Could we also use SEMA on foreign fighters? That raises the second issue of SEMA’s scope.

Can SEMA reach foreign fighters?

SEMA is the special economic measures act. So at first blush, it seems inapplicable. But the text of the law speaks of the provision of all sorts of services. Section 4(e) allows the government to bar “(e) the provision or acquisition by any person in Canada or Canadian outside Canada of financial services or any other services to, from or for the benefit of or on the direction or order of that foreign state or any person in that foreign state“.

So the sanctions measure can reach government and non-governmental entities, including (one assumes) insurgencies.

Moreover, the provision of military services is a “service” on any plain meaning, although context is sometimes everything in statutory interpretation. But even with that context, military service is an economic benefit: a volunteer is one soldier you don’t have to pay for. And a fighter provides a fighting service. And more than that, every volunteer bringing their own supplies and cash (to, e.g., by AK-47s in the local bazaar) provides a clear economic benefit.

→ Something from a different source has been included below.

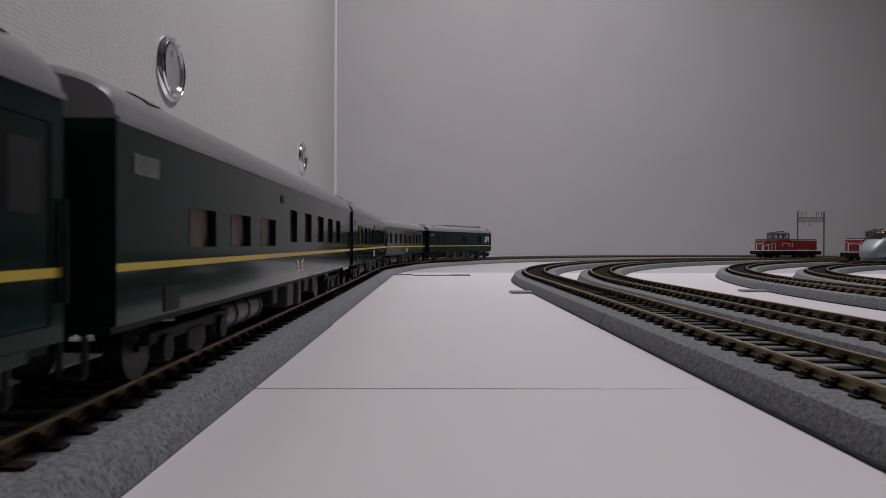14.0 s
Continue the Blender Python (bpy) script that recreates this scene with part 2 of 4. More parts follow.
PATHS = {
    1: Path(-0.1140, 0.640, [(0.8187, 180)]),
    2: Path(-0.0603, 0.640, [(0.765, 180)]),
    3: Path(0.0839, 0.498, [(0.751, 100), (0.50, 80)]),
    4: Path(0.1300, 0.418, [(0.815, 85), (0.38, 95)]),
    5: Path(0.2382, 0.339, [(0.846, 70), (0.34, 110)]),
    6: Path(0.2911, 0.327, [(0.667, 75), (0.28, 105)]),
    7: Path(0.2902, 0.339, [(0.794, 180)]),
}


def seat(path, s, reach=0.0875):
    """The pose of a car whose middle is at s, standing on the path by two bogies."""
    a, b = path.side(s - reach, 0, RAIL), path.side(s + reach, 0, RAIL)
    d = b - a
    return Matrix.Translation((a + b) / 2) @ Matrix.Rotation(math.atan2(-d.x, d.y), 4, "Z")


# ---------------- room ----------------
def slab(name, x0, x1, y0, y1, z0, z1, mat, label="", category="", bevel=0.0):
    return tagged(link(name, box(x0, x1, y0, y1, z0, z1, bevel), mat), label, category, kind="structure")


WALL_X, WALL_Y = -0.266, 1.81
slab("ground", -2.5, 5.6, -2.6, 3.4, -0.32, -0.30, "board_far", "plain room floor under the layout table", "floor")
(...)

In keeping with this reasoning, in the Australian sanctions rules for Syria, a “sanctioned service” includes “a military activity” and also “the manufacture, maintenance or use of an export sanctioned good for Syria” (e.g., weapons). (s.5)

In a similar fashion, I think it plausible that the current SEMA regulations on Syria could be amended to add: “it is prohibited for any person in Canada and any Canadian outside Canada to…(j) travel, or attempt to travel to, or remain in Syria for the purpose of providing, using, maintaining, supplying or acquiring a military service or any good that is subject to paragraph (e) of this section” (relating to goods exported Syria).


See also:


Violating a SEMA order carries a penalty of up to 5 years imprisonment.

Caveat: Second Best Option

A couple of caveats. I do not enthusiastically embrace this idea. I do not like crime through regulation, and there is reason to doubt the constitutionality of that approach (a matter raised, but not resolved, in the Libman Hussein case from the last decade). Expect this to be front and centre if charges were ever brought.

I also especially don’t like pounding square pegs into round holes—and national security law is starting to amount to a lot of splintered square pegs. Using SEMA as a tool to deal with foreign fighters would be in that unhappy tradition. Gerrymandering existing law for reasons of expedience and convenience rather than going to Parliament and debating and airing issues that demand both is anti-democratic and liable to all sorts of second order impacts, not least when courts get into the mix.

So first choice: amend the Foreign Enlistment Act and make it a real foreign fighter tool. Last-gasp stop-gap: SEMA. Unpersuasive: “our hands are tied” or “terrorism law is good enough”.